STEVE INSKEEP, host:

Along the Gulf of Mexico, shrimpers in Mississippi have opened their season amid worries that the oil slick could soon shut them down.

Mississippi Public Broadcasting's Carl Gibson reports.

Mr. DANIEL HILLHOUSE (Shrimper): Somebody help and get these coolers.

CARL GIBSON: Daniel Hillhouse is carrying coolers of freshly caught shrimp off the dock of the Double W's(ph) at the harbor in Pas Christian, Mississippi. His boat was one of 67 that left at first light to catch what they could from waters that haven't yet been closed off by the Coast Guard. But Hillhouse says the prime shrimping waters are out of bounds and wants BP to reimburse him.

Mr. HILLHOUSE: I spent a lot of money on this boat this year. I've got about $25 grand tied up in it right now.

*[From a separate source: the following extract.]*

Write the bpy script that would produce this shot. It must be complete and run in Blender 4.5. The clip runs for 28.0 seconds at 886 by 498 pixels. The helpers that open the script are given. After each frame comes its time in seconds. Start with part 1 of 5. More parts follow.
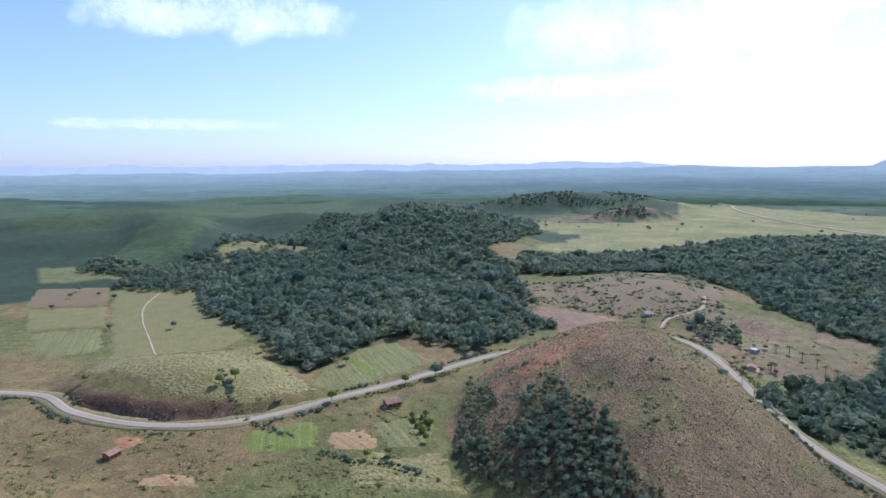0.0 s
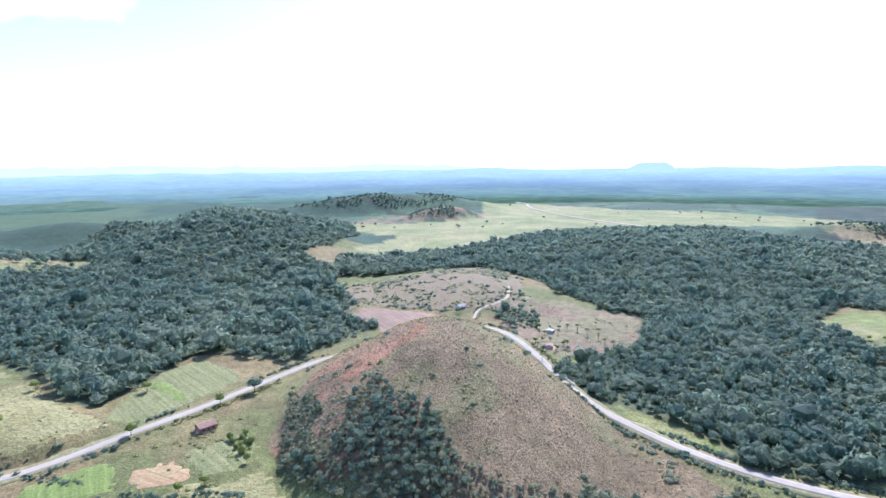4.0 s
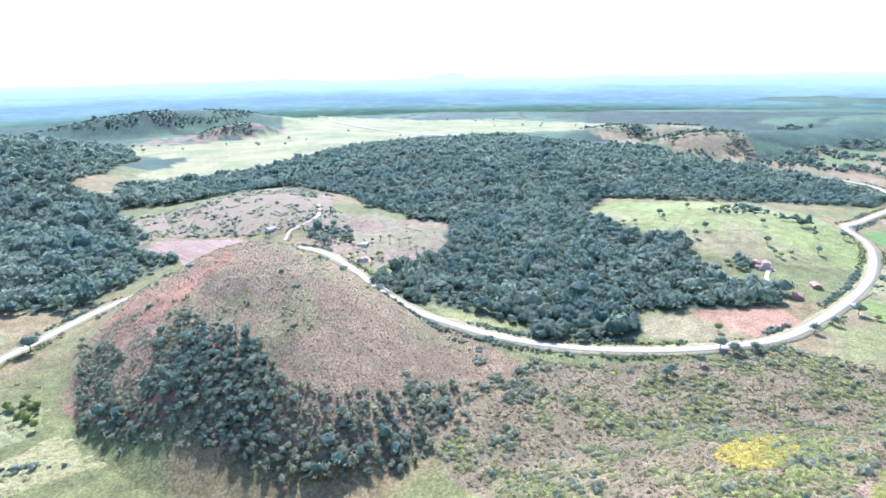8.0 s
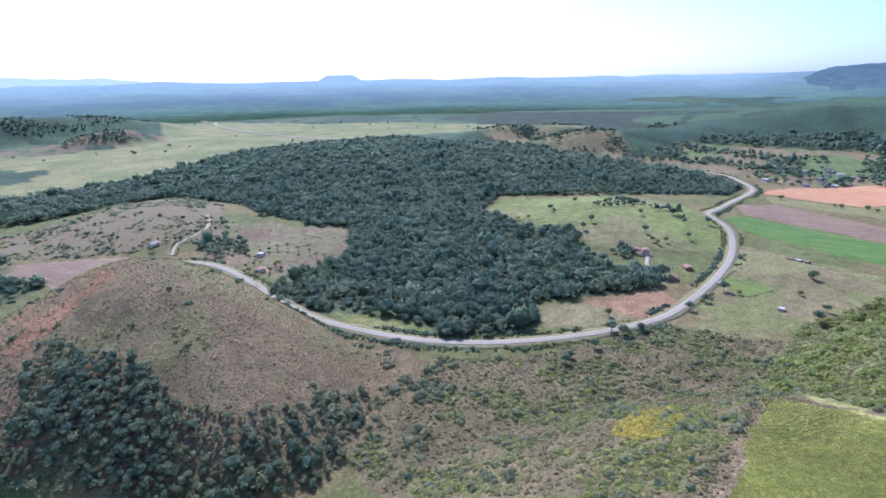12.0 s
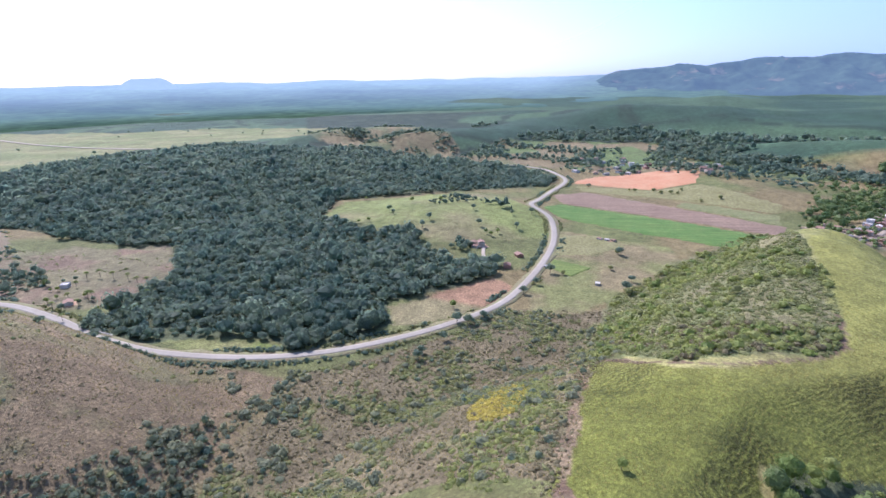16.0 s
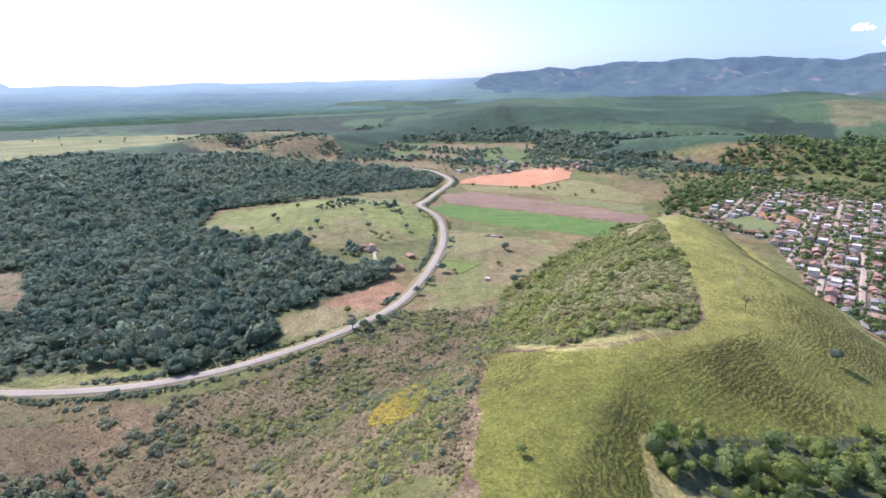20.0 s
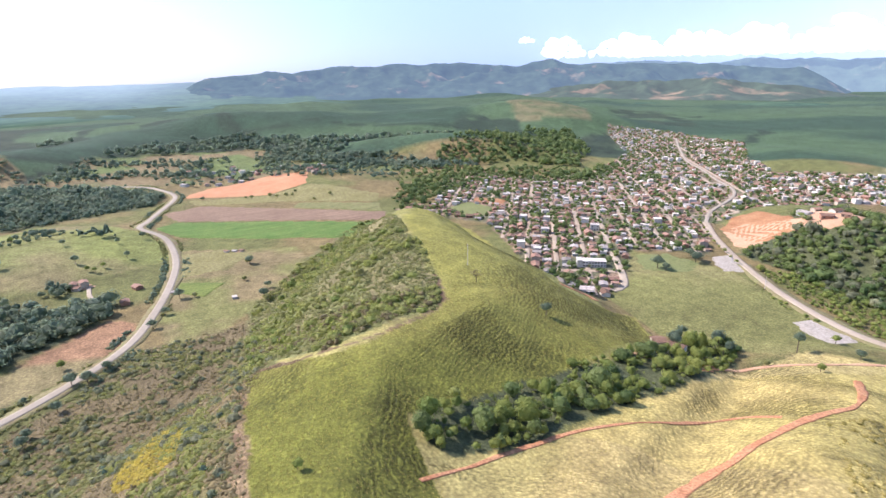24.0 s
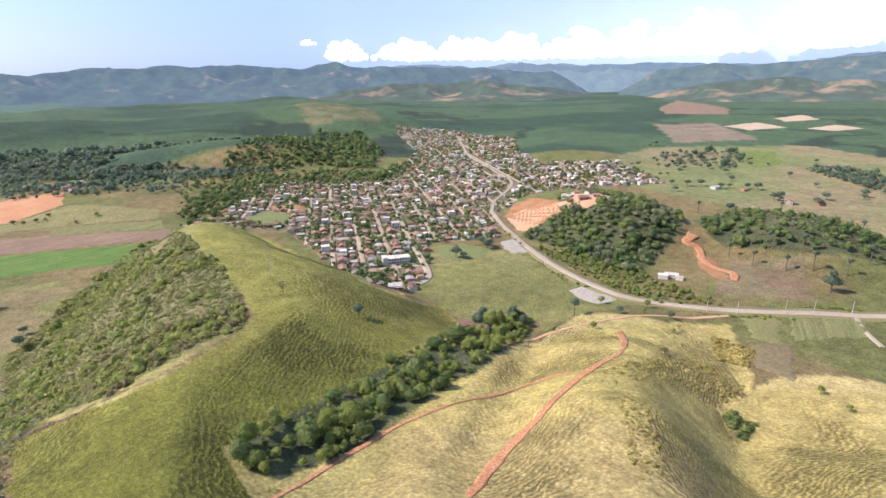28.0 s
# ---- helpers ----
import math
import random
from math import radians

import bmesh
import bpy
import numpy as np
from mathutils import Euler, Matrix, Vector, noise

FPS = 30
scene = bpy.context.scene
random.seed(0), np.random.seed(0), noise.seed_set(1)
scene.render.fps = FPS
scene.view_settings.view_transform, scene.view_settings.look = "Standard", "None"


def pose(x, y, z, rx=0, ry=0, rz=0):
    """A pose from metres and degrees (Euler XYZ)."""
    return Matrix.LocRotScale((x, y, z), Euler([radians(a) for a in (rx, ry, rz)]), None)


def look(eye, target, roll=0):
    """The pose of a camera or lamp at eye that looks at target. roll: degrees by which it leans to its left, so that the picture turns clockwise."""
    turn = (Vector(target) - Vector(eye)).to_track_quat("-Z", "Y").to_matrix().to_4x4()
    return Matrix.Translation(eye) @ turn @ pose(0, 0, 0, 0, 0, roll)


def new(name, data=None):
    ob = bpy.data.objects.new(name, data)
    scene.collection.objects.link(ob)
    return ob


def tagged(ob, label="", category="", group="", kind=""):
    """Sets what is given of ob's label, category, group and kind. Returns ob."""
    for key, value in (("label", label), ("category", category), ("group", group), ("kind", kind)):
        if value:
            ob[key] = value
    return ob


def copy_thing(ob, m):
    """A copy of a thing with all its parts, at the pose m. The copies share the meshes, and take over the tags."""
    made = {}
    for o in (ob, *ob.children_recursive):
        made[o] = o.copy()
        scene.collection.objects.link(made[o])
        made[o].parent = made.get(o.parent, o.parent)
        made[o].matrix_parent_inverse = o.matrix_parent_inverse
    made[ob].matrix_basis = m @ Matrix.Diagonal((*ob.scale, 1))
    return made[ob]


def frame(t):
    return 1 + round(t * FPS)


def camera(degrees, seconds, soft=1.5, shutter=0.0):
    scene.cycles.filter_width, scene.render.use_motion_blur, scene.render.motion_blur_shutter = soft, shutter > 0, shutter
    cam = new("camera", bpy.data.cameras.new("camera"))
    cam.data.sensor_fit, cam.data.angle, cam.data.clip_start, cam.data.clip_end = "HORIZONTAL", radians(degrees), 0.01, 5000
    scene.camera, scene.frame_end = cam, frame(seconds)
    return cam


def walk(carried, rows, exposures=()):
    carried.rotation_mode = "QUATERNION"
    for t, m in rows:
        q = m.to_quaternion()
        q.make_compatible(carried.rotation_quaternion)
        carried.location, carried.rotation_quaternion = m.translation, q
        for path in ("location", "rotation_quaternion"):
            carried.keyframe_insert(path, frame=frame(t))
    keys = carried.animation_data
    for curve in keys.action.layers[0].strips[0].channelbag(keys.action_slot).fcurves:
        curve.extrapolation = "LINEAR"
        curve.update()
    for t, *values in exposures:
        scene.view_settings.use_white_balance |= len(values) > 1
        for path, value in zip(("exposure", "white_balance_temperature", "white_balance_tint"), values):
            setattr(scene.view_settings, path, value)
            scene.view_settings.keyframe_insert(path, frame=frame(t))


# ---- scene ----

GIBSON: Once a key part of the Mississippi economy, shrimping has been a dwindling business since Hurricane Katrina devastated the shores five years ago.

Richard Gollott, who co-owns the Golden Gulf Coast Seafood Packing Company, used to have 100 boats working for him before Katrina. Now he's down to 24 boats and isn't hopeful about this season's catch.

Mr. RICHARD GOLLOTT (Co-owner, Golden Gulf Coast Seafood Packing Company): The places these boats normally fish this time of the year is right where the oil spill is, right on the inside of Chandelier, Breton Sound. The amount of shrimp that we unloaded and processed is down 90 percent compared to last year and the year before that.

GIBSON: Shrimpers in Mississippi are still having better luck than Alabama shrimpers, whose season has yet to open because of the oil slick's proximity.

For NPR News, I'm Carl Gibson in Bay, St. Louis.